The Example demonstrates the feasibility of the invention.

Claims

1. A method of providing a soldered connection between a semiconductor wafer substrate and an integrated circuit mounted thereon, the method including directing focussed infra-red radiation through the wafer substrate on to the soldered connection whereby to effect fusion of that connection, the infra-red radiation having a frequency at which the substrate is transparent.

2. A method as claimed in claim 1 wherein the infra-red source comprises a laser.

3. A method as claimed in claim 2, wherein the source comprises a carbon dioxide laser.

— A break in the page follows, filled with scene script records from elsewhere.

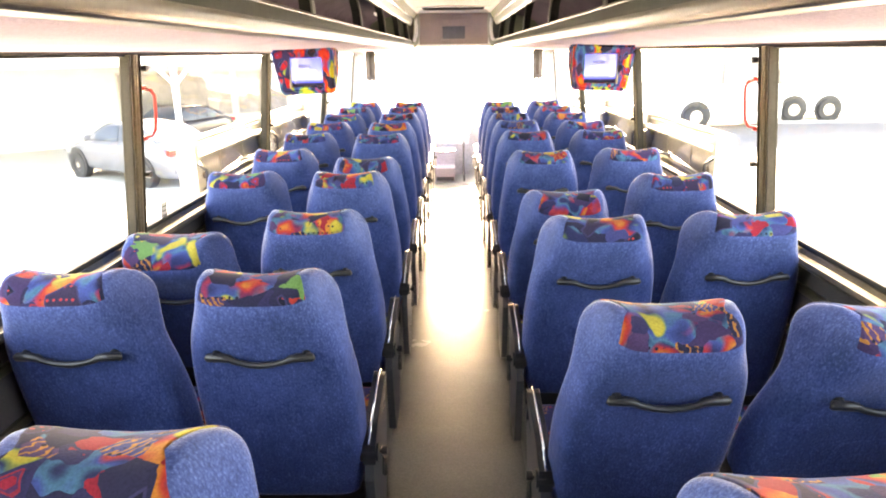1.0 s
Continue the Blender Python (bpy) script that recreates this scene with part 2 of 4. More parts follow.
CREAM = worn("cream_paint", (0.70, 0.69, 0.64), (0.80, 0.79, 0.74), 0.45, 0, 1, 40, 0.05)
DOOR_INNER = worn("door_inner_skin", (0.31, 0.28, 0.25), (0.43, 0.395, 0.355), 0.42, 0.2, 3, 60, 0.1)
DOOR_BAND = worn("door_band_satin", (0.56, 0.52, 0.44), (0.72, 0.68, 0.58), 0.38, 0.3, 4, 60, 0.05)
DOOR_EDGE = worn("door_edge_cream", (0.46, 0.44, 0.385), (0.58, 0.56, 0.50), 0.42, 0, 5, 70, 0.05)
ASPHALT_SHADE = worn("asphalt", (0.05, 0.05, 0.055), (0.085, 0.085, 0.09), 0.85, 0, 0.15, 30, 0.4)
CONCRETE = worn("concrete", (0.36, 0.35, 0.33), (0.48, 0.47, 0.44), 0.85, 0, 0.3, 12, 0.3)
SILVER_CAR = worn("silver_car_paint", (0.125, 0.13, 0.15), (0.155, 0.16, 0.18), 0.25, 0.3, 0.5, 40, 0)
DARK_CAR = worn("dark_car_paint", (0.03, 0.032, 0.04), (0.045, 0.048, 0.06), 0.25, 0.2, 0.5, 40, 0)
CAR_GLASS = worn("car_window_glass", (0.03, 0.045, 0.07), (0.045, 0.065, 0.10), 0.22, 0, 1, 10, 0)
CAR_GLASS.node_tree.nodes["Principled BSDF"].inputs["Specular IOR Level"].default_value = 0.28
BUS_GLASS = worn("coach_side_glass", (0.10, 0.10, 0.105), (0.21, 0.21, 0.215), 0.15, 0, 0.9, 10, 0)
YELLOW = worn("yellow_paint", (0.60, 0.42, 0.06), (0.70, 0.50, 0.09), 0.5, 0, 1, 30, 0.05)
BLUE_GLASS = worn("blue_glass", (0.06, 0.09, 0.13), (0.09, 0.13, 0.18), 0.12, 0, 1, 10, 0)
DARK_CASTING = worn("dark_brown_casting", (0.12, 0.095, 0.070), (0.19, 0.155, 0.115), 0.5, 0.3, 8, 60, 0.2)
LABEL_GREY = worn("label_grey", (0.42, 0.42, 0.44), (0.50, 0.50, 0.52), 0.5, 0, 6, 60, 0)
RED = worn("red_plastic", (0.50, 0.015, 0.012), (0.62, 0.025, 0.02), 0.35, bump=0.05)
GREY_PANEL = worn("grey_panel", (0.30, 0.30, 0.31), (0.38, 0.38, 0.39), 0.5, 0, 2, 30, 0.05)
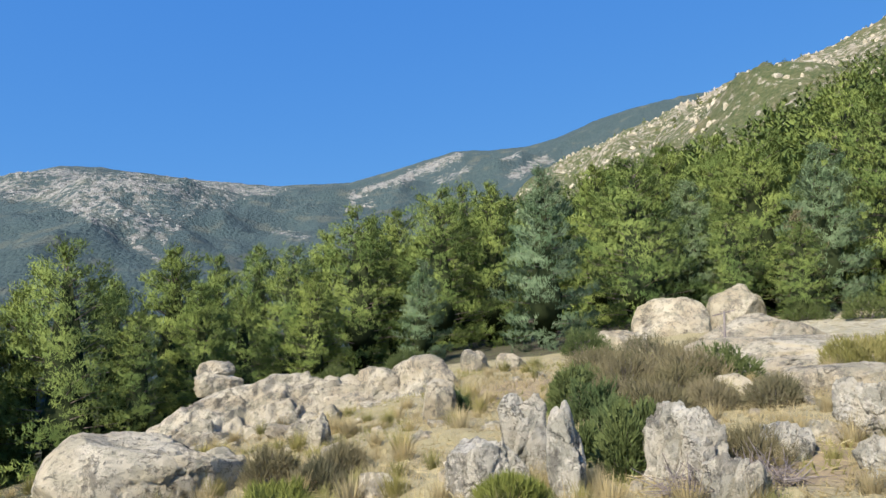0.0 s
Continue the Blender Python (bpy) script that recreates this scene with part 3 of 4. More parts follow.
boulder(-17.6, 7.9, 0.95, 0.86, "rugged whitish granite outcrop with brush round it", d=0.9, seed=19, level=6, block=0.5, rough=1.7, mat=ROCK_WHITE)
boulder(-20.6, 7.1, 0.72, 0.50, "rough broken granite rock in dead twigs", seed=20, rough=1.6, mat=ROCK_WHITE)
boulder(-24.4, 8.7, 0.58, 0.46, "whitish tilted granite rock in brush", d=0.9, seed=21, block=0.7, rough=1.4, layers=0.7, mat=ROCK_WHITE, turn=-30)
boulder(-30.2, 9.9, 0.9, 0.62, "overhanging pale granite rock with dark hollow", d=0.9, z=0.62, seed=22, level=6, layers=0.9, rough=1.9, mat=ROCK_WHITE)
boulder(-31.4, 8.2, 0.8, 0.42, "grey granite rock under an overhanging one", seed=23, rough=1.8, layers=0.5, mat=ROCK_WHITE)
boulder(-27.3, 9.8, 0.5, 0.3, "flat tan granite stone", seed=24, block=0.7)
boulder(-2.3, 23.3, 0.98, 0.72, "squarish pale boulder at the foot of the pines", seed=25, block=0.8, rough=0.4)
boulder(-5.3, 22.2, 1.05, 0.55, "low pale boulder shaded by a spruce-like pine", seed=26, rough=0.6)
boulder(0.7, 13.9, 0.72, 0.80, "smooth leaning pale granite boulder on dry grass", d=0.8, seed=27, facets=3, block=0.3, rough=0.35)
# --- the boulder crest above the grass slope ---
boulder(22.9, 12.2, 3.0, 1.26, "large whale-backed granite boulder with a vertical crack", d=2.3, seed=431, facets=6, level=6, block=0.3, rough=0.6, layers=0.15, turn=8, drawn=(0.7, 1, 1.2), mat=ROCK_PALE)
boulder(18.2, 12.9, 1.3, 0.62, "low cracked granite ledge joined to a large boulder", seed=32, rough=1.0, layers=0.6)
boulder(19.2, 20.4, 4.0, 0.9, "sloping pale granite rib on the hill crest", d=1.9, seed=33, level=6, facets=7, block=0.5, rough=0.9, layers=0.5, drawn=(0.6, 1, 1.3), turn=6)
boulder(17.4, 22.0, 2.1, 1.2, "pale granite rib rising to a perched stone", d=1.6, seed=34, rough=0.7)
boulder(17.8, 22.6, 1.5, 0.6, "granite stone carrying a layered head-shaped one", d=0.9, z=0.15, seed=436, facets=6, block=0.5, rough=0.7, layers=0.7)
boulder(18.0, 22.9, 1.15, 0.52, "layered perched granite stone shaped like a head", d=1.1, z=0.53, seed=437, facets=6, block=0.35, rough=0.7, layers=0.7)
boulder(20.9, 19.4, 2.2, 0.6, "low pale granite slab sloping off the crest", d=1.6, seed=137, facets=4, block=0.6, rough=0.4, mat=ROCK_PALE)
boulder(1.7, 19.7, 2.3, 0.98, "big rounded granite boulder with a green lichen top", d=1.8, seed=38, facets=3, block=0.3, rough=0.45)
boulder(6.0, 19.9, 1.9, 1.0, "rounded granite boulder wedged into a rib", d=1.6, seed=39, facets=3, block=0.35, rough=0.5)
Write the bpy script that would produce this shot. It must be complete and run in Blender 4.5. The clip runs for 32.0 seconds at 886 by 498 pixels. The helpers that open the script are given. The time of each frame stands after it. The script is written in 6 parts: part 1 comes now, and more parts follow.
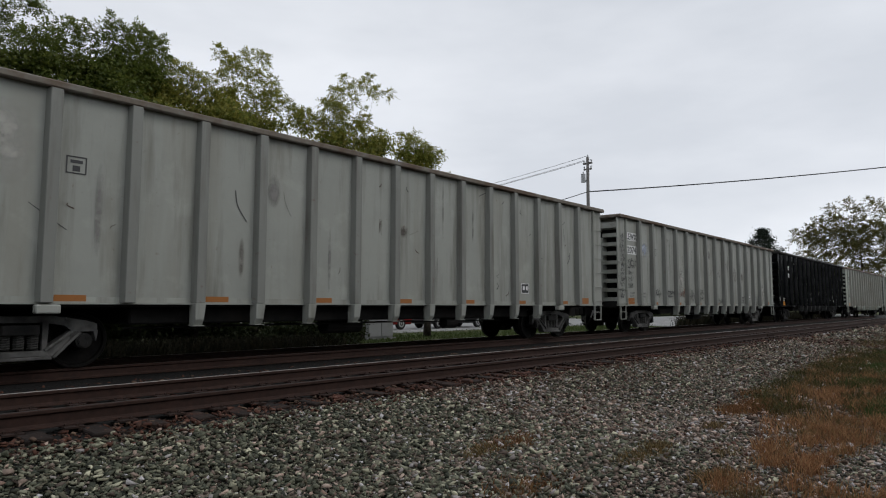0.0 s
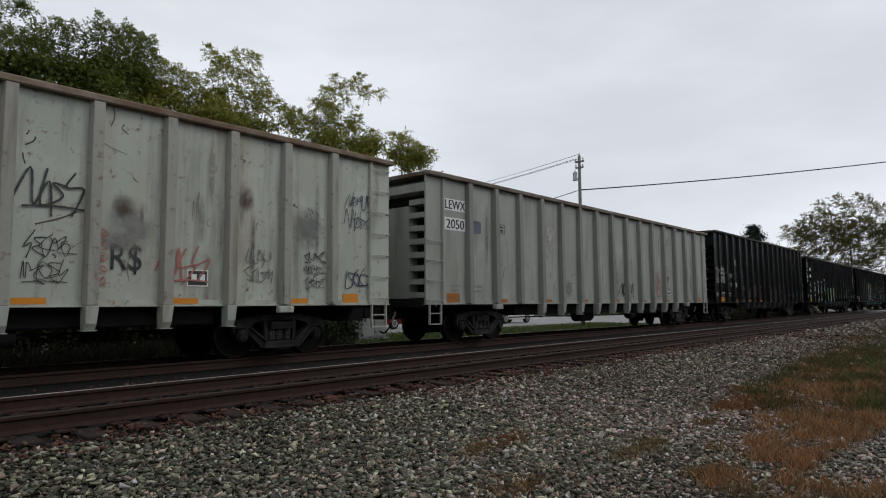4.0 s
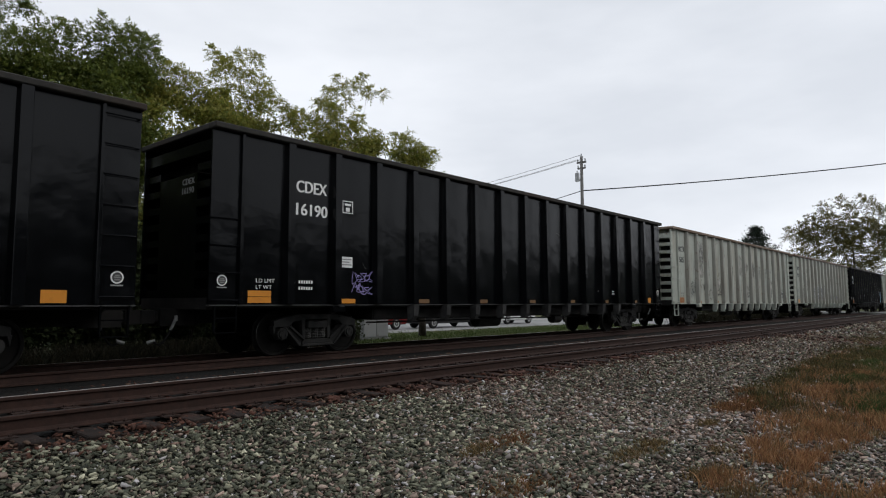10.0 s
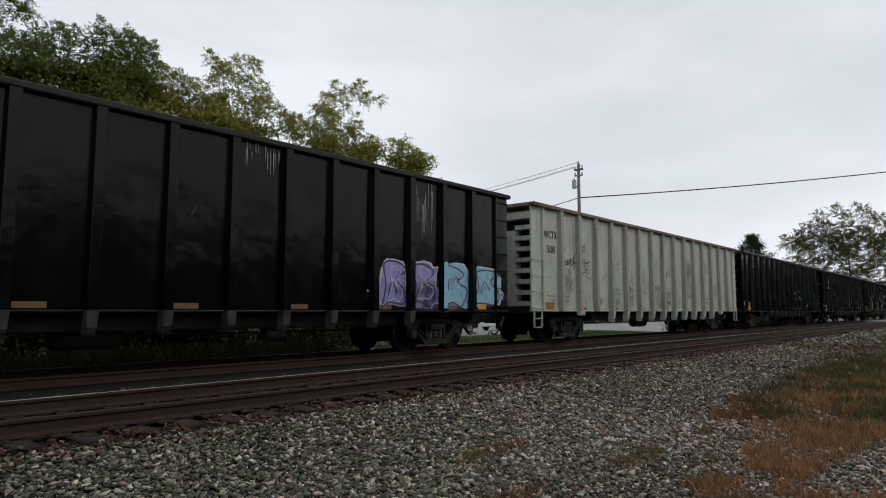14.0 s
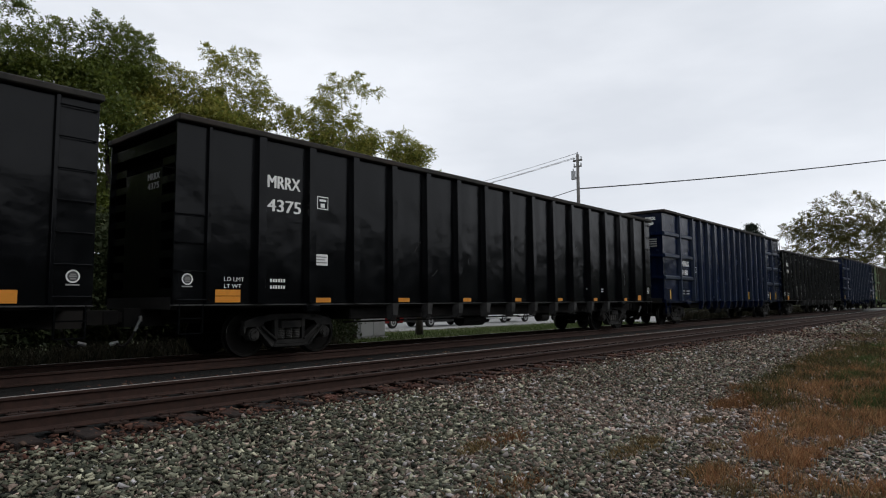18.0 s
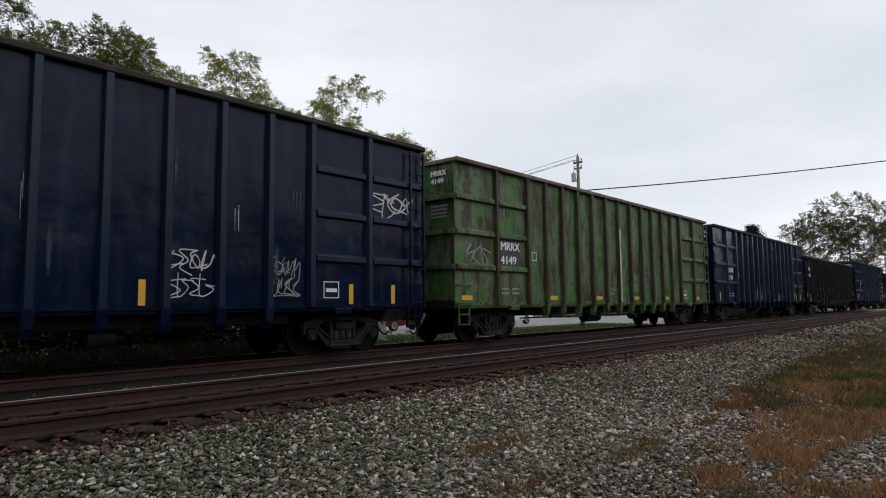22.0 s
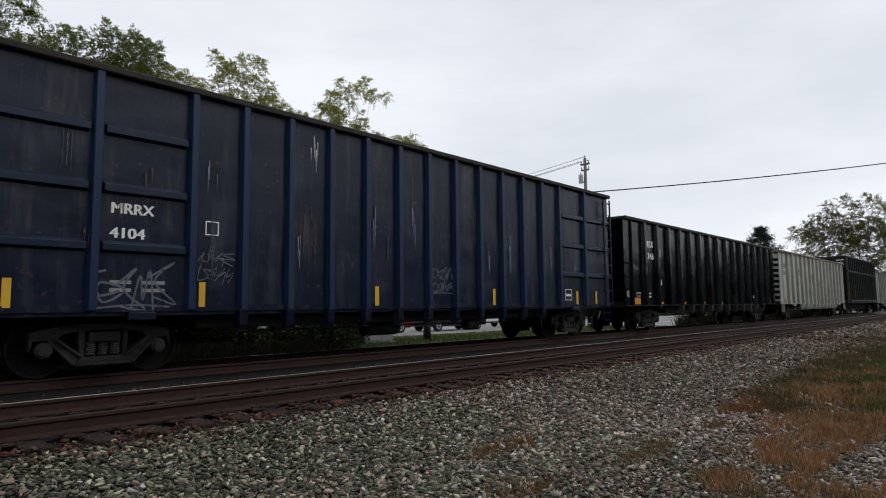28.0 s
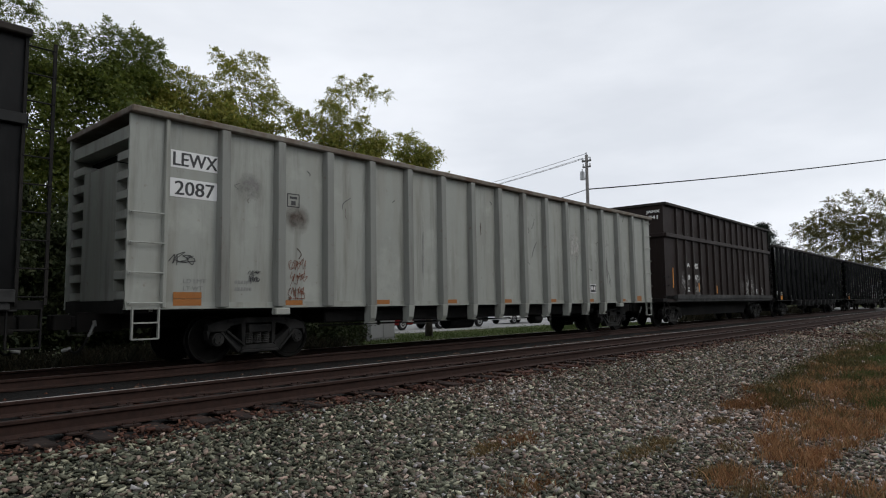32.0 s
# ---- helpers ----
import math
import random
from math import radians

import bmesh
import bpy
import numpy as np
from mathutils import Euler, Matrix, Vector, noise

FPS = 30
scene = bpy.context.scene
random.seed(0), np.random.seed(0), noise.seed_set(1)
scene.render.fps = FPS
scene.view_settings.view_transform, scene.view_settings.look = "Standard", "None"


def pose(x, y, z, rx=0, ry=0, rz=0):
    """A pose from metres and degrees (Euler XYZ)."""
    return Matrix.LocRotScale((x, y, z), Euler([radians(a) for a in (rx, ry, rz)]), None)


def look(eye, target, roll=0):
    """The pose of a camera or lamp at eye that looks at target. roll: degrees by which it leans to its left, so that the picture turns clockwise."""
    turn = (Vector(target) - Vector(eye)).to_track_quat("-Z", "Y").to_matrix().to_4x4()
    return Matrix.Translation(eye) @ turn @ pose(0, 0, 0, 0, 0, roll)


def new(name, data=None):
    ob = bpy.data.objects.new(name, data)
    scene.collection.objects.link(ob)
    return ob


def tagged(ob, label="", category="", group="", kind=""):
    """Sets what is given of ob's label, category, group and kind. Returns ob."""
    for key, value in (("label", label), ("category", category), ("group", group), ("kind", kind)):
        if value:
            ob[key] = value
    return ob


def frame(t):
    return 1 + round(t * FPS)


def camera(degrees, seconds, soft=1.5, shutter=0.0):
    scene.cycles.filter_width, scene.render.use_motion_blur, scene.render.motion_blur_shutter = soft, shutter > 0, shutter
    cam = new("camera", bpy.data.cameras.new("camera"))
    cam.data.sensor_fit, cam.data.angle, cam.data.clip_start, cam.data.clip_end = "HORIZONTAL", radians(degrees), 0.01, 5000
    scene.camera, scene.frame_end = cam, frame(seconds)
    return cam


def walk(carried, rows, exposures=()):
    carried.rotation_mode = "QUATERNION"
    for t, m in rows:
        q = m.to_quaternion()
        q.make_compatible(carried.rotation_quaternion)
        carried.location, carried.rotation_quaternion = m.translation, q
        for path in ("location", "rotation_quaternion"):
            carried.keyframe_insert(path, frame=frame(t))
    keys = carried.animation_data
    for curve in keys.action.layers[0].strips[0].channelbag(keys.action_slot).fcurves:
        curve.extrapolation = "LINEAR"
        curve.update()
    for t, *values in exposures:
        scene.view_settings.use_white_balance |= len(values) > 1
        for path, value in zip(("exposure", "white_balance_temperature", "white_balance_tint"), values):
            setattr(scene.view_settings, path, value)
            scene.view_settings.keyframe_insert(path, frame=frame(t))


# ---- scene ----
import collections
import functools
import itertools

# camera: hand-held, standing beside the line; yaw, pitch, roll in degrees
EYE = (0.0, 0.0, 1.089)
CAM_ROWS = [
    (0, -48.25, 4.89, -0.33), (0.5, -48.15, 5.04, -0.25), (1, -48.07, 5.19, -0.27), (1.5, -48.05, 4.96, -0.31),
    (2, -48.03, 4.88, -0.25), (2.5, -48.45, 4.29, 0.41), (3, -48.66, 4.20, 0.75), (3.5, -49.13, 3.92, 0.33),
    (4, -48.86, 4.83, 0.22), (4.5, -48.82, 5.26, 0.20), (6.5, -48.60, 4.95, 0.01), (7, -48.24, 4.48, -0.10),
    (7.5, -48.33, 4.68, -0.06), (8, -48.45, 4.59, 0.04), (8.5, -48.11, 4.63, -0.07), (9, -48.36, 4.78, 0.20),
    (9.5, -48.50, 4.76, 0.19), (10, -48.70, 4.87, 0.07), (10.5, -48.80, 4.78, -0.03), (11, -48.76, 4.73, 0.07),
    (11.5, -48.81, 4.94, 0.07), (12, -48.93, 5.31, -0.05), (12.5, -48.85, 5.33, -0.14), (13, -48.96, 5.39, -0.25),
    (13.5, -48.83, 5.20, -0.31), (13.9, -48.89, 5.29, -0.31), (14, -49.00, 5.43, -0.20), (14.5, -49.15, 5.32, -0.48),
    (16.5, -49.05, 4.68, 0.21), (17, -48.97, 4.90, 0.06), (17.5, -48.92, 5.04, 0.25), (18, -48.99, 4.74, 0.32),
    (18.5, -49.22, 4.83, 0.26), (19, -49.33, 4.83, 0.29), (19.5, -49.28, 5.01, 0.37), (20, -49.29, 5.11, 0.49),
    (20.5, -49.38, 5.06, 0.47), (21, -49.30, 4.76, 0.58), (21.5, -49.16, 4.77, 0.46), (22, -48.91, 4.98, 0.57),
    (22.5, -48.86, 4.90, 0.33), (23, -48.07, 4.90, 0.39), (23.5, -47.95, 4.87, 0.50), (24, -48.15, 5.17, 0.59),
    (24.5, -47.81, 4.97, 0.54), (25, -47.58, 4.92, 0.45), (25.5, -47.79, 4.79, 0.51), (27.5, -48.01, 5.11, 0.53),
    (28, -48.29, 5.14, 0.51), (28.5, -48.29, 5.12, 0.50), (29, -48.18, 5.33, 0.55), (29.5, -48.44, 5.40, 0.64),
    (30, -48.47, 5.04, 0.50), (30.5, -48.28, 5.16, 0.57), (31, -48.32, 5.06, 0.56), (31.5, -47.99, 4.91, 0.69),
    (32, -48.14, 4.89, 0.63),
]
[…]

4. A method as claimed in claim 3, wherein the laser is operated in a pulsed mode and has a pulse power of 10 to 50 watts.

5. A method as claimed in any one of claims 1, to 4, wherein the semiconductor comprises silicon.

6. A method as claimed in any one of claims 1 to 5, wherein the solder comprises a tin/gold alloy.

7. A method as claimed in claim 6, wherein soldering is performed in an atmosphere of forming gas.

8. A method of selective soldering substantially as described herein with reference to and as shown in the accompanying drawings.

9. An apparatus for selective fusion of soldered connections between a semiconductor wafer substrate and an integrated circuit mounted thereon, the apparatus including an infra-red source operable at a frequency at which the wafer is transparent, optical means associated with the source for focussing the source output, and means for mounting an positioning said wafer with a soldered connection disposed at the focus of the infra-red source whereby the connection may be forced by radiation directed through the wafer.

10. An apparatus as claimed in claim 9, and incorporating an acoustic microscope whereby a defective soldered connection may be identified.

11. An apparatus as claimed in claim 9 or 10, wherein said infra-red source comprises a carbon dioxide laser.

12. A selective soldering apparatus substantially as described herein with reference to and as shown in Fig. 1 of the accompanying drawings.

13. A circuit assembly manufactured or treated by a method as claims in any one of claims 1 to 8.